**Exercise brief**
Starting at the line containing "import random", copy each line exactly, ending with the line containing "pose from metres". Leave out everything else.

**Dataset section**
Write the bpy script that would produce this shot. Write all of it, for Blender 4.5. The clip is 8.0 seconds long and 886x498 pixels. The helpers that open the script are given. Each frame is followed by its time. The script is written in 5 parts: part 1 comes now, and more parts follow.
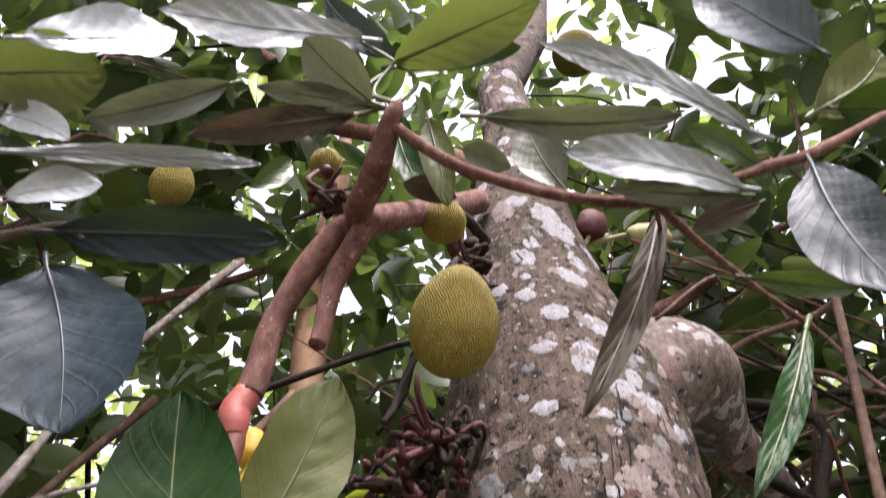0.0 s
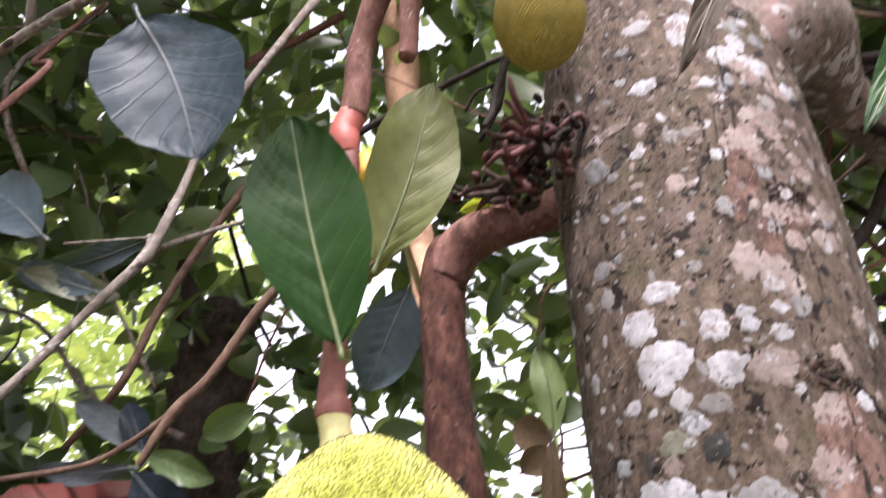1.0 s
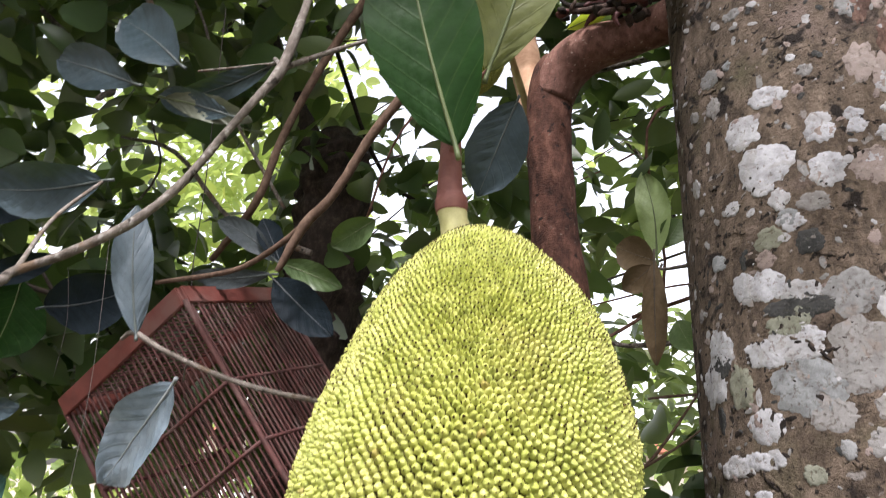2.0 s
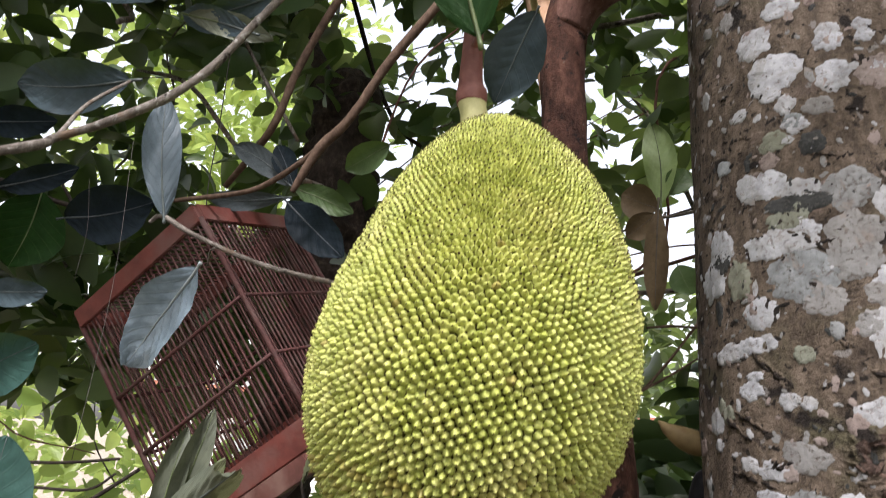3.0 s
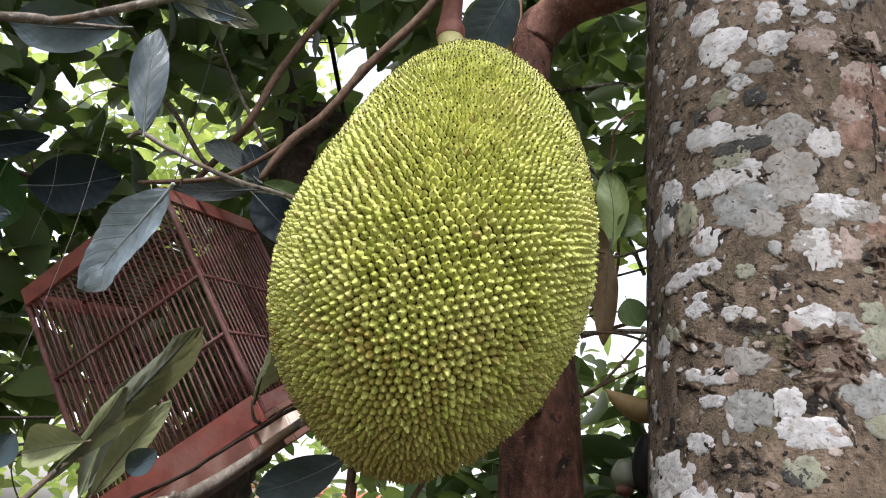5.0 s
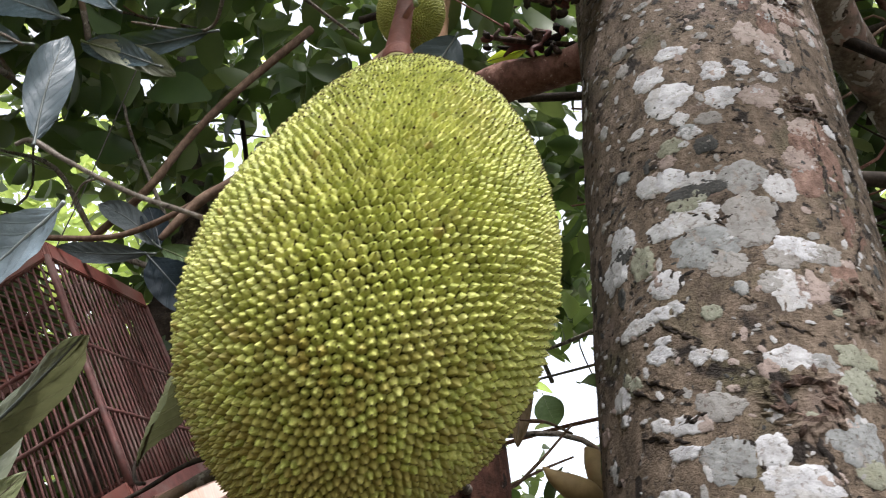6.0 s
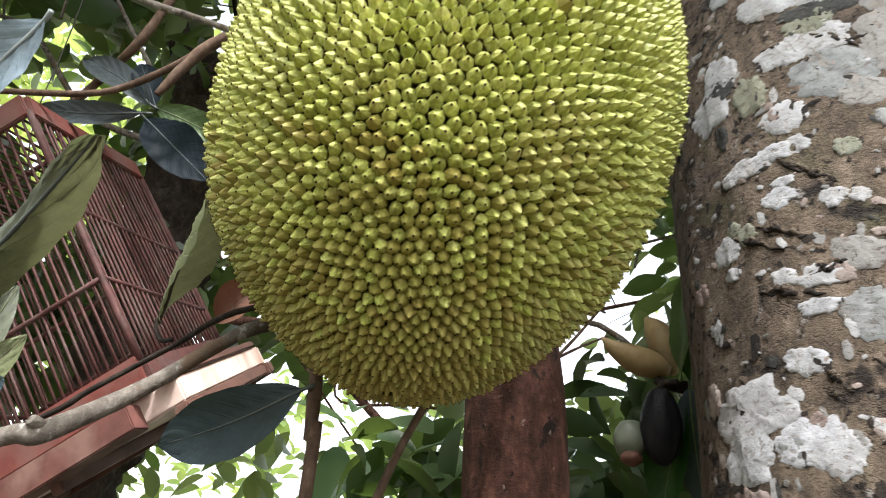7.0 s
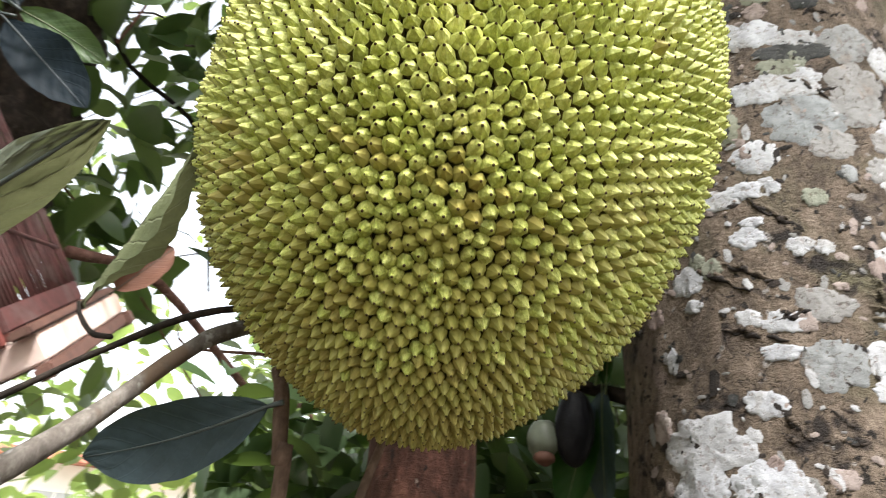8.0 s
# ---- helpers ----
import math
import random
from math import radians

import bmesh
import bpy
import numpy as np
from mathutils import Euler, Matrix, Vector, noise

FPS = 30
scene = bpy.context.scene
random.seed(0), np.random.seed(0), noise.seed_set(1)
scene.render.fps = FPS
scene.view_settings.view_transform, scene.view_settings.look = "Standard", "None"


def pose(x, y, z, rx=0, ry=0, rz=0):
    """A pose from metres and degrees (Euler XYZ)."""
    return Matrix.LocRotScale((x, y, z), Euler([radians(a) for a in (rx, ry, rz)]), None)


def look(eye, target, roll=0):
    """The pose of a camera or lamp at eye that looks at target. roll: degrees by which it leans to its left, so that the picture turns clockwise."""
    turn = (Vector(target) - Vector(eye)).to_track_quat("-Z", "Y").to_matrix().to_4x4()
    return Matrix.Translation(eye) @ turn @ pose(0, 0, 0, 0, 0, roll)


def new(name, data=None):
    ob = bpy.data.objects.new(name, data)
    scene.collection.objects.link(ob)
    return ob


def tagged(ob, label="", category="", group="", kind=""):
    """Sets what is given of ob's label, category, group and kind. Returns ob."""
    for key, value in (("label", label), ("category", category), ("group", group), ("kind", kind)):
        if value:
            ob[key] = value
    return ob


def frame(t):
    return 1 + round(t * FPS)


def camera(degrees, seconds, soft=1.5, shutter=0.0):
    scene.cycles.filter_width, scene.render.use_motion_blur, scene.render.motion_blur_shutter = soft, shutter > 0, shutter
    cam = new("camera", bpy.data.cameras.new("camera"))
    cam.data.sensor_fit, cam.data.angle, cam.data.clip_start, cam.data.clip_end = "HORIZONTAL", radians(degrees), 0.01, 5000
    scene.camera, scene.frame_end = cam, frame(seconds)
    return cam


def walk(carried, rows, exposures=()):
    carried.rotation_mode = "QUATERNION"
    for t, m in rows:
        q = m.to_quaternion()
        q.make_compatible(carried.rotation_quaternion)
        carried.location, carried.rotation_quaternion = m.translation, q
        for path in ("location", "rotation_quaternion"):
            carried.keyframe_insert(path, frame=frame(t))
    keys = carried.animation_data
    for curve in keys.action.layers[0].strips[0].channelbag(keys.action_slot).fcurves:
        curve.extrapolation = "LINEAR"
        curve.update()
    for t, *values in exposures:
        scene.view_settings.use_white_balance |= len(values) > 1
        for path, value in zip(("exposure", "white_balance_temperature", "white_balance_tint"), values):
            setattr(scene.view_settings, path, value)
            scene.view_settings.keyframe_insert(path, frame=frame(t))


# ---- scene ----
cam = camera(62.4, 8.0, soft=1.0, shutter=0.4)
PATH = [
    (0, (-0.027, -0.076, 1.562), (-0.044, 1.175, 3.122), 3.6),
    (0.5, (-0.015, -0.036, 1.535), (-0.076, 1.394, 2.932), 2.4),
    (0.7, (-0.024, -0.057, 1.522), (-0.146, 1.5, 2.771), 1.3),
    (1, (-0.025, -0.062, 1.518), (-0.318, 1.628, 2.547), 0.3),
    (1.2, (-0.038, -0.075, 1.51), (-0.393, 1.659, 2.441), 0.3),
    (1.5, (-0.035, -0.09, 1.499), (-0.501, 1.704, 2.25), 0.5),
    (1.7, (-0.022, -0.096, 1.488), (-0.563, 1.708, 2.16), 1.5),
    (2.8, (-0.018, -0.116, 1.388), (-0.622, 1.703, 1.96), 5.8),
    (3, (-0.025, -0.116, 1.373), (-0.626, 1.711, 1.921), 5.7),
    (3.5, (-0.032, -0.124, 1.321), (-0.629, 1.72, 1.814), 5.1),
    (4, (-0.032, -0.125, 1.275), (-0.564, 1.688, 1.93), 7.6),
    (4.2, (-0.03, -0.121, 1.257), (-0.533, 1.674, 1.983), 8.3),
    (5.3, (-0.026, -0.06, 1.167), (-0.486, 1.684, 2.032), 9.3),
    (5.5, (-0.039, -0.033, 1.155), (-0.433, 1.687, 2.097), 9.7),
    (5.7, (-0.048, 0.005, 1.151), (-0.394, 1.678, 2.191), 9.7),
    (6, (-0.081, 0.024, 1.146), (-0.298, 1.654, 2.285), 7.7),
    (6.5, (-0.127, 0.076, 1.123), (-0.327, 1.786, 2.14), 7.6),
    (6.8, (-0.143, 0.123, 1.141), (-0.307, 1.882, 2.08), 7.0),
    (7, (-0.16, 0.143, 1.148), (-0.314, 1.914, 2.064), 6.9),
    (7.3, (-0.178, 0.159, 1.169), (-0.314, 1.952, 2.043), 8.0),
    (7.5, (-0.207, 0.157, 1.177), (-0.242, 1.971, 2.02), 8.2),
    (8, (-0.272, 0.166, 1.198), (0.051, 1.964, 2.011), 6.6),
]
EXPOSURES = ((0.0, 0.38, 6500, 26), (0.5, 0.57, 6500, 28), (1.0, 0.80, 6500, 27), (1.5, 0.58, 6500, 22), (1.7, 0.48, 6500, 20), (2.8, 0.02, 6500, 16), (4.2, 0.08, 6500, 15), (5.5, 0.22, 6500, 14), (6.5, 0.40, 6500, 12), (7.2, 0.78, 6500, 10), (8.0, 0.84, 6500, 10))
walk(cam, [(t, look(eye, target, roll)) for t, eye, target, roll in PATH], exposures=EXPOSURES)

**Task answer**
import random
from math import radians

import bmesh
import bpy
import numpy as np
from mathutils import Euler, Matrix, Vector, noise

FPS = 30
scene = bpy.context.scene
random.seed(0), np.random.seed(0), noise.seed_set(1)
scene.render.fps = FPS
scene.view_settings.view_transform, scene.view_settings.look = "Standard", "None"


def pose(x, y, z, rx=0, ry=0, rz=0):
    """A pose from metres and degrees (Euler XYZ)."""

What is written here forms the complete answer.